WHAT IS NEEDED
Select and reproduce each line of the listing below that bears the string "from".

INFORMATION SUPPLIED
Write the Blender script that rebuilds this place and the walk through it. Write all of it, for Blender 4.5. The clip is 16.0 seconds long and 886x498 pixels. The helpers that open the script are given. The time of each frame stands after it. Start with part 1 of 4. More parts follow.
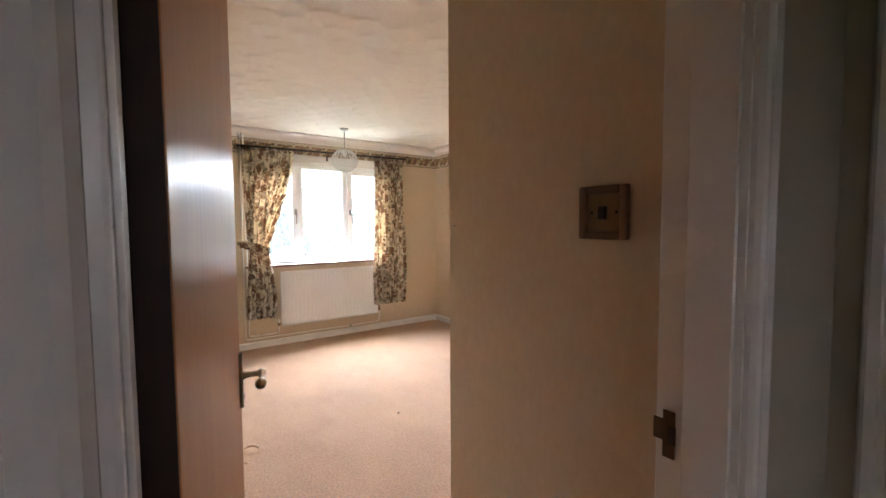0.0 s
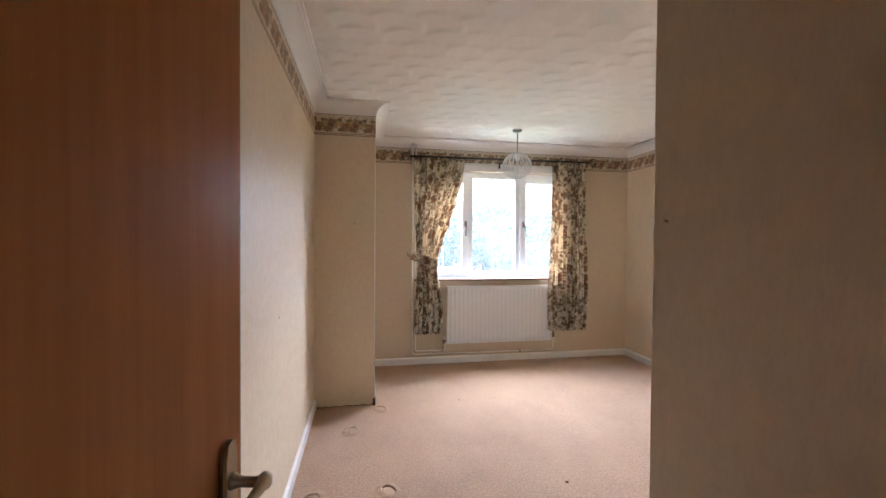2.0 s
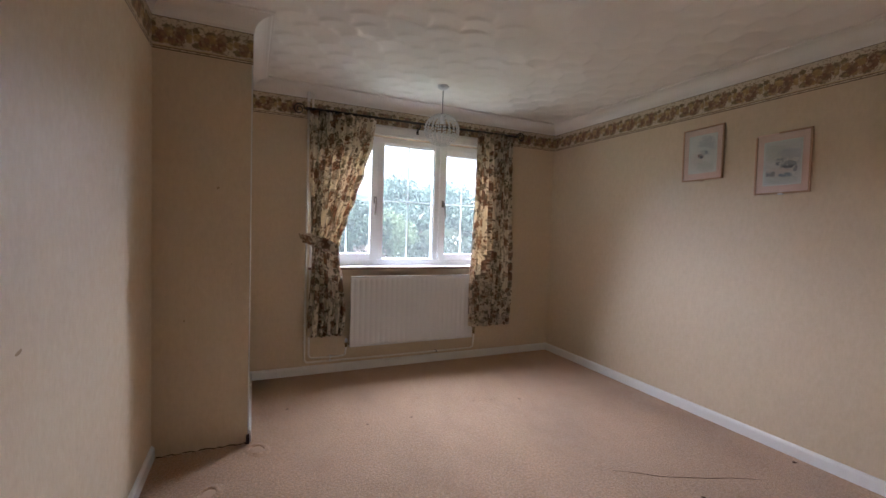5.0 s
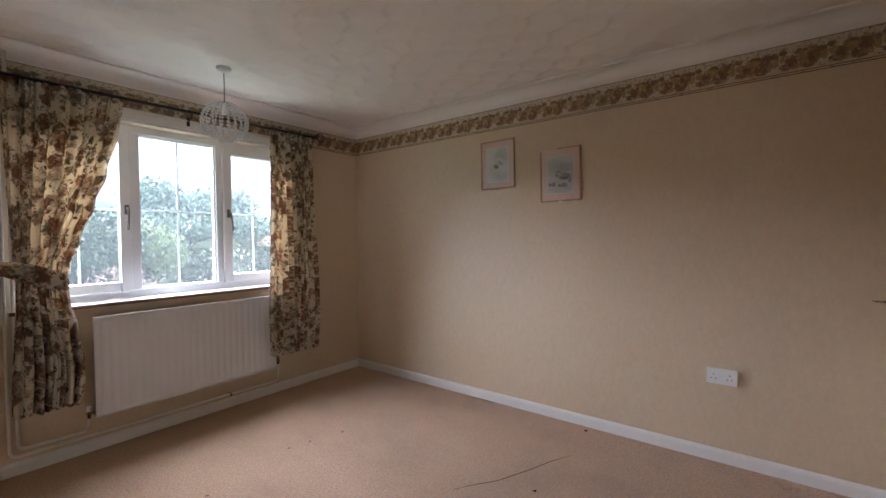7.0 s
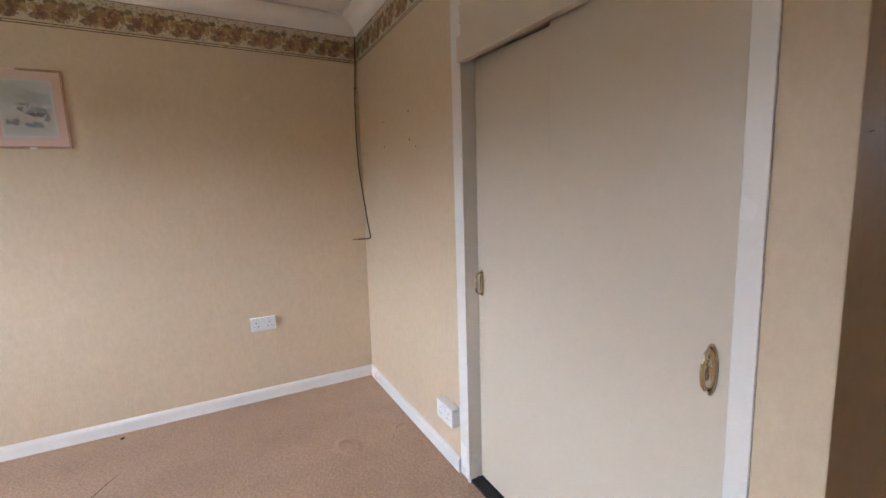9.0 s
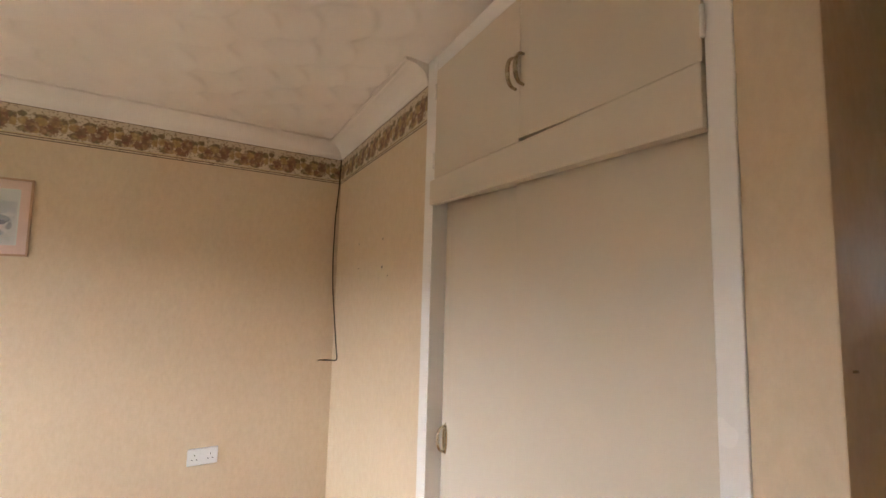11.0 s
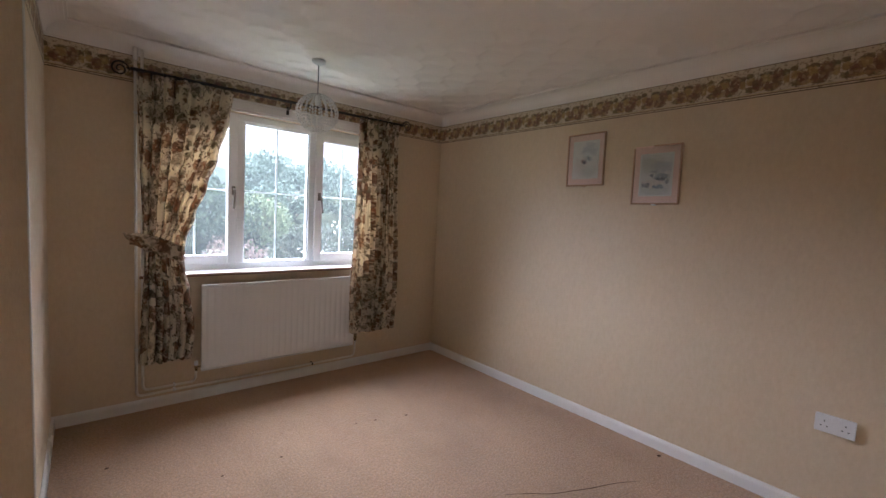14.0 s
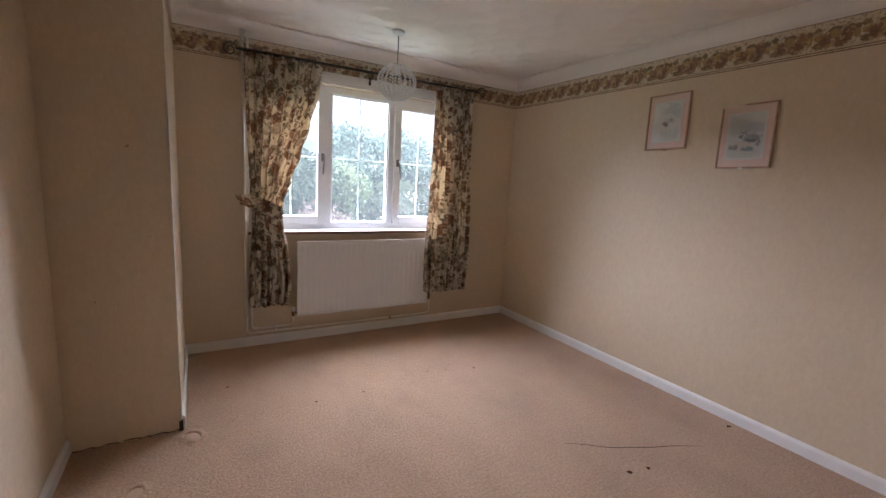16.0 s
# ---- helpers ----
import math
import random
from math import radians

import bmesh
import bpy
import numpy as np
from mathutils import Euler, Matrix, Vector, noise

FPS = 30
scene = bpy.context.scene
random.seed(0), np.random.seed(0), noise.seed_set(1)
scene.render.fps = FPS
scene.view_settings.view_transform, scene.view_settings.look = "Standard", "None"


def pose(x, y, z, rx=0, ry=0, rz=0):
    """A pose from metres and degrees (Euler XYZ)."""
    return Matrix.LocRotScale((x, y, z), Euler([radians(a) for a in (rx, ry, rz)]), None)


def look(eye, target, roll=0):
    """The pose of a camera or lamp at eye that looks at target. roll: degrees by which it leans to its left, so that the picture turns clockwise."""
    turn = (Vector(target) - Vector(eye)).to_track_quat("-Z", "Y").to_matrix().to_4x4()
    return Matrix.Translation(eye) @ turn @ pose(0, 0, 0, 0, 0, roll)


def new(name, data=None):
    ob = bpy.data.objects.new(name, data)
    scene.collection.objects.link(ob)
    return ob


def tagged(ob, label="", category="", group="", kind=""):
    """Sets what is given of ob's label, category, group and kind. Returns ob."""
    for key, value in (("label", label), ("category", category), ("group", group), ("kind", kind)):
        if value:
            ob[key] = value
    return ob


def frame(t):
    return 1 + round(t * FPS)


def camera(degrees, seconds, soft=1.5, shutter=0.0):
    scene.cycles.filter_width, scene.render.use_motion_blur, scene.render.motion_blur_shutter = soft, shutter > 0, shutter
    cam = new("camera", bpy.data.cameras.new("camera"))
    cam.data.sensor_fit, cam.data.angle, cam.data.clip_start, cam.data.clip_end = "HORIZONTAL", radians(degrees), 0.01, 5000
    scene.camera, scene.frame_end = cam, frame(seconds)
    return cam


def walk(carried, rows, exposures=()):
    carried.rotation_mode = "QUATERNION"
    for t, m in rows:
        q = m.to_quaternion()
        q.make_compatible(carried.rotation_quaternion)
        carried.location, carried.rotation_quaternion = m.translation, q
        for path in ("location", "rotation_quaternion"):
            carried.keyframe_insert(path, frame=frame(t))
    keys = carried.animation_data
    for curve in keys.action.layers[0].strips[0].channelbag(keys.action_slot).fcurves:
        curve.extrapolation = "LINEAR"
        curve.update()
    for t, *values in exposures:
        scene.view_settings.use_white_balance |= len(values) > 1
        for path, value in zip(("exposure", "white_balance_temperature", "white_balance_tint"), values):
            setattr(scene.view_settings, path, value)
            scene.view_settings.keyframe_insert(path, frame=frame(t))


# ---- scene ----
cam = camera(92.9, 16.0)
PATH = [
    (0, (0.702, 1.117, 1.337), (1.849, 2.751, 1.22), -0.4),
    (0.5, (0.774, 1.229, 1.309), (1.734, 2.982, 1.235), 2.9),
    (1, (0.876, 1.329, 1.295), (1.605, 3.191, 1.222), 1.6),
    (1.5, (0.988, 1.426, 1.332), (1.455, 3.369, 1.26), 1.3),
    (2, (1.036, 1.604, 1.296), (1.401, 3.57, 1.26), 0.4),
    (2.5, (1.073, 1.875, 1.304), (1.442, 3.84, 1.313), 0.8),
    (3, (1.128, 2.069, 1.272), (1.529, 4.028, 1.295), 1.2),
    (3.5, (1.164, 2.177, 1.277), (1.592, 4.131, 1.259), 0.8),
    (4, (1.168, 2.257, 1.255), (1.683, 4.189, 1.199), 1.2),
    (4.2, (1.143, 2.28, 1.225), (1.717, 4.195, 1.16), 1.2),
    (6.3, (1.117, 2.602, 1.302), (2.251, 4.247, 1.219), 0.9),
    (6.5, (1.134, 2.633, 1.297), (2.314, 4.247, 1.236), -0.2),
    (7, (1.18, 2.732, 1.289), (2.764, 3.952, 1.233), -0.5),
    (7.5, (1.249, 2.891, 1.273), (3.084, 3.682, 1.189), -1.5),
    (8, (1.259, 3.014, 1.26), (3.254, 3.028, 1.122), -0.9),
    (8.5, (1.235, 3.104, 1.227), (3.079, 2.36, 1.012), -1.5),
    (8.7, (1.234, 3.125, 1.233), (3.01, 2.253, 0.945), -1.4),
    (10.8, (1.267, 3.02, 1.422), (2.908, 1.886, 1.578), 1.0),
    (11, (1.28, 3.001, 1.431), (3.01, 2.015, 1.62), 1.5),
    (11.5, (1.312, 2.878, 1.452), (3.242, 2.44, 1.744), 3.0),
    (12, (1.415, 2.838, 1.435), (3.397, 2.875, 1.702), 2.9),
    (12.5, (1.444, 2.78, 1.416), (3.361, 3.341, 1.528), 3.1),
    (12.7, (1.425, 2.768, 1.415), (3.269, 3.542, 1.441), 3.0),
    (13, (1.399, 2.758, 1.4), (3.085, 3.832, 1.364), 3.3),
    (13.5, (1.326, 2.743, 1.399), (2.784, 4.108, 1.289), 3.3),
    (14, (1.273, 2.697, 1.391), (2.571, 4.211, 1.232), 3.1),
    (14.5, (1.236, 2.671, 1.372), (2.386, 4.296, 1.178), 3.1),
    (15, (1.25, 2.637, 1.371), (2.288, 4.332, 1.146), 3.2),
    (15.5, (1.233, 2.613, 1.371), (2.235, 4.325, 1.12), 3.4),
    (16, (1.207, 2.564, 1.354), (2.217, 4.261, 1.037), 3.3),
]
walk(cam, [(t, look(eye, target, roll)) for t, eye, target, roll in PATH],
     exposures=[(0, 4.5, 6050, 21), (0.5, 4.15, 5800, 21), (1.5, 4.3, 5550, 20), (2.5, 3.87, 5600, 20), (3.5, 3.15, 5680, 22), (4.0, 3.1, 5700, 22), (7.0, 3.05, 5750, 22), (7.5, 2.8, 5700, 22), (8.0, 3.32, 5450, 17), (8.7, 3.75, 5600, 18),
                (10.8, 4.2, 6450, 19), (11.5, 4.1, 6450, 19), (12.5, 3.85, 6400, 19), (13.0, 2.65, 6000, 22), (14, 2.95, 5800, 23), (16, 3.15, 5850, 25)])

# ---- world and light: an overcast day, the sun behind the house ----
world = bpy.data.worlds.new("overcast_sky")
scene.world = world
world.use_nodes = True
wn, wl = world.node_tree.nodes, world.node_tree.links
sky = wn.new("ShaderNodeTexSky")
sky.sky_type = "NISHITA"
sky.sun_disc = False
sky.sun_elevation = radians(48)
sky.sun_rotation = radians(200)
sky.air_density, sky.dust_density, sky.ozone_density = 1.0, 6.0, 1.0
soft_sky = wn.new("ShaderNodeHueSaturation")
soft_sky.inputs["Saturation"].default_value = 0.12
wl.new(sky.outputs[0], soft_sky.inputs["Color"])
wl.new(soft_sky.outputs[0], wn["Background"].inputs["Color"])
wn["Background"].inputs["Strength"].default_value = 0.09

sun = new("sun", bpy.data.lights.new("sun", "SUN"))
sun.data.energy, sun.data.angle, sun.data.color = 0.5, radians(20), (1.0, 0.95, 0.88)
sun.matrix_world = look((0, 0, 10), (1.5, 7.0, 0.0))


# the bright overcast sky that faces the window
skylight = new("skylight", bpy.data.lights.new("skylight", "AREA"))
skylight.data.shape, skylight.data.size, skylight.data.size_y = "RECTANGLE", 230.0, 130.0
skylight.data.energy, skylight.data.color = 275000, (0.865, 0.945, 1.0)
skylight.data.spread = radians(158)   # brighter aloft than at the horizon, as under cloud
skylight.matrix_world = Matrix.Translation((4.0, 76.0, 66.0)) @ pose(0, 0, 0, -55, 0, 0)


# ---- materials ----
def shader(name, rough=0.6, metal=0.0, spec=0.5):
    m = bpy.data.materials.new(name)
    m.use_nodes = True
    b = m.node_tree.nodes["Principled BSDF"]
    b.inputs["Roughness"].default_value = rough
    b.inputs["Metallic"].default_value = metal
    b.inputs["Specular IOR Level"].default_value = spec
    return m, m.node_tree.nodes, m.node_tree.links, b


def ramp_node(nodes, stops):
    r = nodes.new("ShaderNodeValToRGB")
    while len(r.color_ramp.elements) < len(stops):
        r.color_ramp.elements.new(0.5)
    for e, (p, c) in zip(r.color_ramp.elements, stops):
        e.position, e.color = p, (*c, 1)
    return r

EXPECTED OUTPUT
from math import radians
from mathutils import Euler, Matrix, Vector, noise
    """A pose from metres and degrees (Euler XYZ)."""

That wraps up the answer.